**Stated problem**
Find the lines below that contain the string "Blender". Copy each one.

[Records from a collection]
-=-=-=-=-
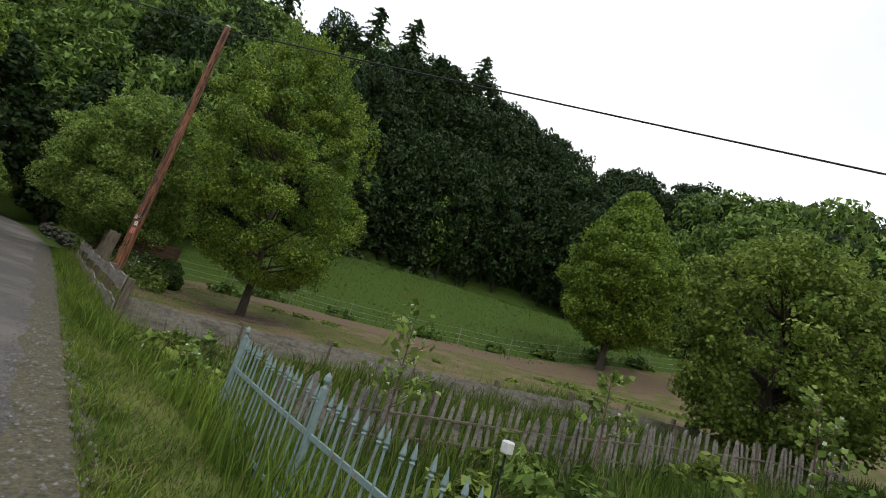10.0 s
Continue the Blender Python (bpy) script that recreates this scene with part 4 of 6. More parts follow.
def far_white_house():
    t = thing("village_house", (-16, 5, -1.5), "white gabled house with small dark windows down the drive", "house")
    bm = bmesh.new()
    prism(bm, [(-20.5, -2.4), (-12.6, -2.4), (-12.6, 2.6), (-15.6, 5.6), (-20.5, 2.2)], 2.0, 2.3)
    part("gable_wall", bm, "render_white", t)
    part("side_wall", box(bmesh.new(), -12.9, -12.6, 2.3, 11, -2.4, 2.6), "render_white", t)
    part("plinth", box(bmesh.new(), -20.5, -12.58, 1.96, 2.0, -2.4, -1.05), "plinth", t)
    for e in ((-20.9, 1.9), (-12.2, 2.25)):
        bm = bmesh.new()
        prism(bm, [(-15.6, 5.85), (-15.6, 5.65), (e[0], e[1]), (e[0], e[1] + 0.2)], 1.6, 11)
        part("roof", bm, "roof_dark", t)
    up = (0, 0, 1)
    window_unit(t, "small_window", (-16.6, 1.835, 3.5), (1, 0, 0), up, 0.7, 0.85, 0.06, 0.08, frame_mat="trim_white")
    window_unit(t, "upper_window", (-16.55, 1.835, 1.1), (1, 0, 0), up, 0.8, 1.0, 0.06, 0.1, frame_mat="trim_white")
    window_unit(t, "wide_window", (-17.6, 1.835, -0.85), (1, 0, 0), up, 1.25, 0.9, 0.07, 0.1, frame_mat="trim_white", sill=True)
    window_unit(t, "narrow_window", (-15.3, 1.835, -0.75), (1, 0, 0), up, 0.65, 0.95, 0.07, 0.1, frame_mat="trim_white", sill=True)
    b = thing("wooden_balcony", (-13.2, 0.6, 0.6), "small dark slatted wooden balcony", "balcony")
    part("floor", softbox(-13.65, -12.4, -0.2, 2.0, 0.6, 0.72, 0.01), "wood_dark", b)
    for i in range(5):
        part("slat", softbox(-13.65, -12.4, -0.22, -0.19, 0.8 + i * 0.17, 0.93 + i * 0.17, 0.005), "wood_dark", b)
    for x in (-13.6, -12.45):
        part("post", softbox(x, x + 0.1, -0.18, -0.08, -1.6, 3.4, 0.008), "wood_dark", b)


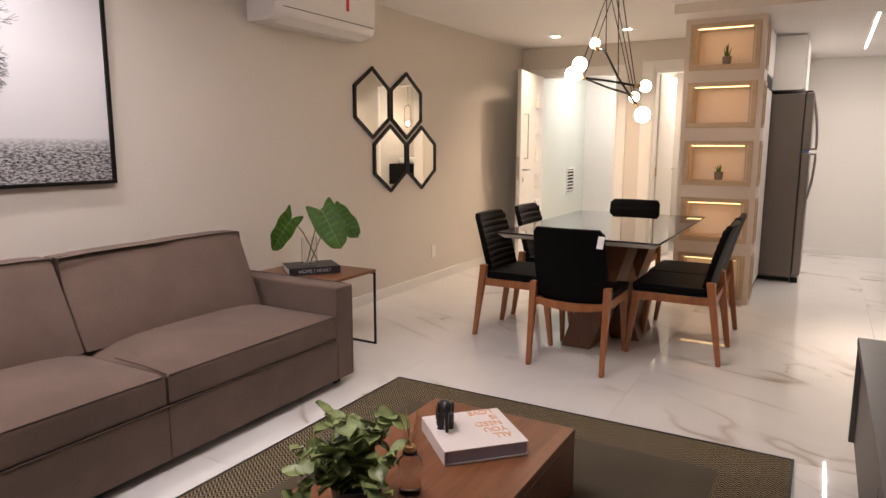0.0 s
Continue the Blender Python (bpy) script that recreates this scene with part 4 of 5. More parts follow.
# ---------------------------------------------------------------- pendant lamp
pend = placed("pendant_lamp", "black branching pendant with six lit globes over the table", "pendant lamp", (-0.79, 5.22, 2.40))
part("canopy", lathe([(0.0, 0.0), (0.062, 0.0), (0.065, -0.004), (0.065, -0.045), (0.06, -0.05), (0, -0.05)], 32, (-0.79, 5.22, 2.40)), M_BLACK, pend)
G = {"a": (-0.988, 5.494, 2.018), "b": (-0.919, 4.973, 1.813), "c": (-0.869, 4.697, 1.722), "d": (-0.532, 5.137, 1.673), "e": (-0.752, 5.74, 1.648), "f": (-0.461, 4.798, 1.477)}
J = {"a": (-0.955, 5.47, 1.965), "bend": (-0.865, 5.36, 1.93), "mid": (-0.70, 5.10, 1.73), "c": (-0.85, 4.85, 1.715), "d": (-0.585, 5.10, 1.675), "e": (-0.735, 5.62, 1.655), "f": (-0.51, 4.86, 1.53), "b": (-0.905, 4.93, 1.765)}
for pts in ((J["a"], (-0.92, 5.43, 1.965), J["bend"], J["mid"], J["f"]), (J["c"], (-0.72, 4.98, 1.70), J["d"]), (J["c"], (-0.80, 5.2, 1.68), J["e"]), (J["b"], J["c"])):
    part("arm", tube(pts, 0.0075, 8), M_BLACK, pend)
for k in "abcdef":
    a, g = Vector(J[k]), Vector(G[k])
    d = (g - a).normalized()
    part("socket", tube([a - d * 0.01, a + d * 0.035], 0.013, 12), M_BRASS, pend, "copper lamp socket")
    r = 0.047 if k in "bcf" else 0.041
    globe = part("globe", ball(g, r, n=24), M_GLOBE if k in "bcf" else M_GLASS, pend, "white lit globe" if k in "bcf" else "clear ribbed glass globe")
    if k not in "bcf":
        part("bulb", ball(g, 0.026, n=16), M_BULB, globe, "glowing bulb")
    else:
        globe.visible_shadow = True
for i, (j, k) in enumerate((("bend", 0), ("b", 1), ("c", 2), ("d", 3), ("mid", 4), ("f", 5), ("e", 6))):
    a = k * math.tau / 7
    top = (-0.79 - 0.045 * math.cos(a), 5.22 + 0.045 * math.sin(a), 2.352)
    tgt = Vector(J[j])
    part("cable", tube([top, tuple(Vector(top).lerp(tgt, 0.5)), tuple(tgt)], 0.0032, 6), M_BLACK, pend)

# ---------------------------------------------------------------- ceiling lamps
lamp = placed("ceiling_panel_lamp", "square white glowing ceiling panel", "ceiling lamp", (-1.0, 2.42, 2.39))
part("frame", box(-1.26, 2.17, 2.391, -0.74, 2.68, 2.3995, 0.002), M_TRIM, lamp)
part("diffuser", box(-1.245, 2.185, 2.388, -0.755, 2.665, 2.3912), M_PANEL, lamp, "bright white diffuser")
lamp = placed("ceiling_line_lamp", "slim glowing line lamp set in the living room ceiling", "ceiling lamp", (-0.62, 1.85, 2.39))
part("profile", box(-0.645, 1.12, 2.393, -0.595, 2.58, 2.3995), M_TRIM, lamp)
part("diffuser", box(-0.635, 1.13, 2.389, -0.605, 2.57, 2.3932), M_PANEL, lamp, "white diffuser")
lamp = placed("ceiling_line_lamp", "slim glowing line lamp set in the kitchen ceiling", "ceiling lamp", (0.78, 7.93, 2.285))
part("profile", box(0.755, 6.84, 2.289, 0.805, 9.02, 2.2955), M_TRIM, lamp)
part("diffuser", box(0.771, 6.85, 2.2855, 0.789, 9.01, 2.2892), M_LINE, lamp, "white diffuser")
# the corridor spot and the counter spot at y 6.55 are additions
for x, y, z in ((-2.2, 1.25, CEIL), (-2.2, 2.15, CEIL), (-1.99, 7.38, CEIL), (-1.24, 7.30, CEIL), (0.93, 5.74, CEIL), (0.93, 5.26, CEIL), (1.49, 6.55, KCEIL), (1.49, 8.4, KCEIL), (2.0, 4.2, 2.30)):
    lamp = placed("recessed_spot", "small square recessed ceiling spot, lit", "ceiling lamp", (x, y, z), "recessed ceiling spots")
    b = ring("z", z - 0.008, z - 0.0005, x - 0.06, y - 0.06, x + 0.06, y + 0.06, 0.015, 0.015)
    part("trim", b, M_TRIM, lamp, "white square trim")
    part("lens", box(x - 0.044, y - 0.044, z - 0.0045, x + 0.044, y + 0.044, z - 0.0025), M_SPOT, lamp, "glowing lens")

# ---------------------------------------------------------------- west wall: mirrors, air conditioner, picture, outlet, panel


def hexagon(yc, zc, hw=0.245, hz=0.285, side=0.125, grow=0.0):
    hw, hz, side = hw + grow, hz + grow * 1.1, side + grow * 0.5
    return [(yc - hw, zc - side), (yc, zc - hz), (yc + hw, zc - side), (yc + hw, zc + side), (yc, zc + hz), (yc - hw, zc + side)]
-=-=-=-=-
**Solution to the exercise**
Continue the Blender Python (bpy) script that recreates this scene with part 4 of 6. More parts follow.
Continue the Blender Python (bpy) script that recreates this scene with part 4 of 5. More parts follow.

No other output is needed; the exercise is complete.